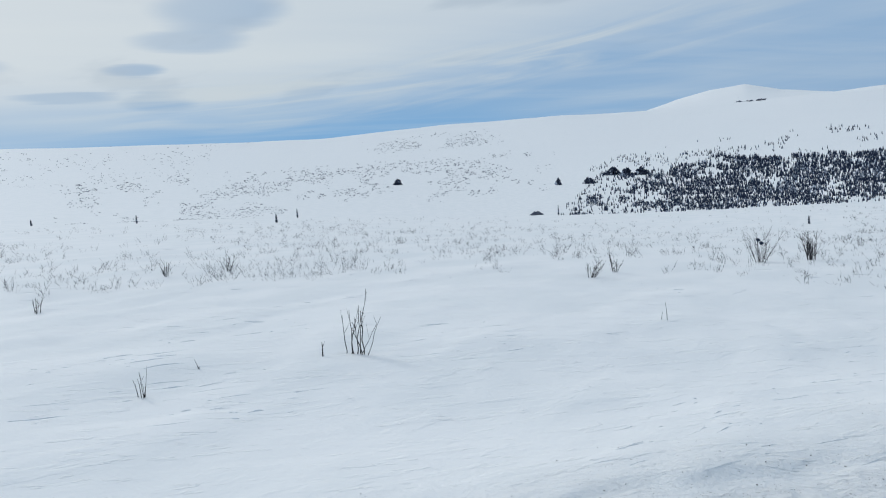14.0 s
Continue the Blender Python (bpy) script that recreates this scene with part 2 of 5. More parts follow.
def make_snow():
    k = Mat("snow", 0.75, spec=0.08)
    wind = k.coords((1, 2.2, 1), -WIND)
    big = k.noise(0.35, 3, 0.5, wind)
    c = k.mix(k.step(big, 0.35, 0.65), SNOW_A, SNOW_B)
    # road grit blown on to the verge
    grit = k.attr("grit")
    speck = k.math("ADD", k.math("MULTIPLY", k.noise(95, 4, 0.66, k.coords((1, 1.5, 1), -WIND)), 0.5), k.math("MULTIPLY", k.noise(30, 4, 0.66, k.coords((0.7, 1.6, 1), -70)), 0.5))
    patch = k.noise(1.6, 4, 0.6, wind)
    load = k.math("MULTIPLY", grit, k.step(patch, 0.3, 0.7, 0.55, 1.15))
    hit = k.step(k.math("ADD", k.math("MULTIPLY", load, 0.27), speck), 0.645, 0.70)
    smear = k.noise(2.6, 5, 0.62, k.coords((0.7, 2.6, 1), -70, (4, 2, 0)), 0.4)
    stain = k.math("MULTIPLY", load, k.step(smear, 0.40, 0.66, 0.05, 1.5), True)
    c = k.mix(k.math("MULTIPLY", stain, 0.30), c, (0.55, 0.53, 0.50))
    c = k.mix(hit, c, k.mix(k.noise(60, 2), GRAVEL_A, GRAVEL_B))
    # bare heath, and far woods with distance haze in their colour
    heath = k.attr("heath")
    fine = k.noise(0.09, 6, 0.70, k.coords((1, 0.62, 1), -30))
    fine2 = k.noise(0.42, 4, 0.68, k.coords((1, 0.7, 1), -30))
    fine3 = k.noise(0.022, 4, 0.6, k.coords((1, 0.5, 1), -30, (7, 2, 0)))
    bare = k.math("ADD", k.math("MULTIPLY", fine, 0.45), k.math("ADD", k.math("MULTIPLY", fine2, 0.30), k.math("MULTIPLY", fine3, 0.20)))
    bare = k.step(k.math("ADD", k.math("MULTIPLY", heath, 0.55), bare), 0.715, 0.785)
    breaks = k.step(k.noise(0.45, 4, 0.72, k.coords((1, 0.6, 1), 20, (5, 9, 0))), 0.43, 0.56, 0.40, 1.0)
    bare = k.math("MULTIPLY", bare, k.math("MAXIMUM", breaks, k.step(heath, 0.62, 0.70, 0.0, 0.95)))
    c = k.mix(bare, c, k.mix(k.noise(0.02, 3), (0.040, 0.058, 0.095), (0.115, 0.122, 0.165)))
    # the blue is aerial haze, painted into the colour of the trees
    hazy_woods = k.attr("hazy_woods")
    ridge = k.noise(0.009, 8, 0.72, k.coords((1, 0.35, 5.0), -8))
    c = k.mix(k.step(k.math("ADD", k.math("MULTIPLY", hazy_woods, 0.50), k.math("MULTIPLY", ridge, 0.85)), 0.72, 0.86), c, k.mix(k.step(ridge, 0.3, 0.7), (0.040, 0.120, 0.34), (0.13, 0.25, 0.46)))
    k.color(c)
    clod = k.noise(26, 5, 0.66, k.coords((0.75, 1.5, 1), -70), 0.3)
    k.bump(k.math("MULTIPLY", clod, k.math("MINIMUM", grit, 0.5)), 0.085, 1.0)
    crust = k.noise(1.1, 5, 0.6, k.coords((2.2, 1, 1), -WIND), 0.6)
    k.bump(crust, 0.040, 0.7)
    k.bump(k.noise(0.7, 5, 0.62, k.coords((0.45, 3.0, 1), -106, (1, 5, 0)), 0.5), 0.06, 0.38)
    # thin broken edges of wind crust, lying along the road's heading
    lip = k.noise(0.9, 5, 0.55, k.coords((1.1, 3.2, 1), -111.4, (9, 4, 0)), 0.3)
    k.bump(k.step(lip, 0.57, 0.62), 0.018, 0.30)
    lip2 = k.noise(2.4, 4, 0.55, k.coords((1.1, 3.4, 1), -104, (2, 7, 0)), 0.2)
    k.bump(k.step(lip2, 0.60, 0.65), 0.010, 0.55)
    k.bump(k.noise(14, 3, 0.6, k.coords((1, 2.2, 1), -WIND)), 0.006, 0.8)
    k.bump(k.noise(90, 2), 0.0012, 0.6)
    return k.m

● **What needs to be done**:
Restate the whole of the material word for word without the pictures.

● **Result below**:
14.0 s
Continue the Blender Python (bpy) script that recreates this scene with part 2 of 5. More parts follow.
def make_snow():
    k = Mat("snow", 0.75, spec=0.08)
    wind = k.coords((1, 2.2, 1), -WIND)
    big = k.noise(0.35, 3, 0.5, wind)
    c = k.mix(k.step(big, 0.35, 0.65), SNOW_A, SNOW_B)
    # road grit blown on to the verge
    grit = k.attr("grit")
    speck = k.math("ADD", k.math("MULTIPLY", k.noise(95, 4, 0.66, k.coords((1, 1.5, 1), -WIND)), 0.5), k.math("MULTIPLY", k.noise(30, 4, 0.66, k.coords((0.7, 1.6, 1), -70)), 0.5))
    patch = k.noise(1.6, 4, 0.6, wind)
    load = k.math("MULTIPLY", grit, k.step(patch, 0.3, 0.7, 0.55, 1.15))
    hit = k.step(k.math("ADD", k.math("MULTIPLY", load, 0.27), speck), 0.645, 0.70)
    smear = k.noise(2.6, 5, 0.62, k.coords((0.7, 2.6, 1), -70, (4, 2, 0)), 0.4)
    stain = k.math("MULTIPLY", load, k.step(smear, 0.40, 0.66, 0.05, 1.5), True)
    c = k.mix(k.math("MULTIPLY", stain, 0.30), c, (0.55, 0.53, 0.50))
    c = k.mix(hit, c, k.mix(k.noise(60, 2), GRAVEL_A, GRAVEL_B))
    # bare heath, and far woods with distance haze in their colour
    heath = k.attr("heath")
    fine = k.noise(0.09, 6, 0.70, k.coords((1, 0.62, 1), -30))
    fine2 = k.noise(0.42, 4, 0.68, k.coords((1, 0.7, 1), -30))
    fine3 = k.noise(0.022, 4, 0.6, k.coords((1, 0.5, 1), -30, (7, 2, 0)))
    bare = k.math("ADD", k.math("MULTIPLY", fine, 0.45), k.math("ADD", k.math("MULTIPLY", fine2, 0.30), k.math("MULTIPLY", fine3, 0.20)))
    bare = k.step(k.math("ADD", k.math("MULTIPLY", heath, 0.55), bare), 0.715, 0.785)
    breaks = k.step(k.noise(0.45, 4, 0.72, k.coords((1, 0.6, 1), 20, (5, 9, 0))), 0.43, 0.56, 0.40, 1.0)
    bare = k.math("MULTIPLY", bare, k.math("MAXIMUM", breaks, k.step(heath, 0.62, 0.70, 0.0, 0.95)))
    c = k.mix(bare, c, k.mix(k.noise(0.02, 3), (0.040, 0.058, 0.095), (0.115, 0.122, 0.165)))
    # the blue is aerial haze, painted into the colour of the trees
    hazy_woods = k.attr("hazy_woods")
    ridge = k.noise(0.009, 8, 0.72, k.coords((1, 0.35, 5.0), -8))
    c = k.mix(k.step(k.math("ADD", k.math("MULTIPLY", hazy_woods, 0.50), k.math("MULTIPLY", ridge, 0.85)), 0.72, 0.86), c, k.mix(k.step(ridge, 0.3, 0.7), (0.040, 0.120, 0.34), (0.13, 0.25, 0.46)))
    k.color(c)
    clod = k.noise(26, 5, 0.66, k.coords((0.75, 1.5, 1), -70), 0.3)
    k.bump(k.math("MULTIPLY", clod, k.math("MINIMUM", grit, 0.5)), 0.085, 1.0)
    crust = k.noise(1.1, 5, 0.6, k.coords((2.2, 1, 1), -WIND), 0.6)
    k.bump(crust, 0.040, 0.7)
    k.bump(k.noise(0.7, 5, 0.62, k.coords((0.45, 3.0, 1), -106, (1, 5, 0)), 0.5), 0.06, 0.38)
    # thin broken edges of wind crust, lying along the road's heading
    lip = k.noise(0.9, 5, 0.55, k.coords((1.1, 3.2, 1), -111.4, (9, 4, 0)), 0.3)
    k.bump(k.step(lip, 0.57, 0.62), 0.018, 0.30)
    lip2 = k.noise(2.4, 4, 0.55, k.coords((1.1, 3.4, 1), -104, (2, 7, 0)), 0.2)
    k.bump(k.step(lip2, 0.60, 0.65), 0.010, 0.55)
    k.bump(k.noise(14, 3, 0.6, k.coords((1, 2.2, 1), -WIND)), 0.006, 0.8)
    k.bump(k.noise(90, 2), 0.0012, 0.6)
    return k.m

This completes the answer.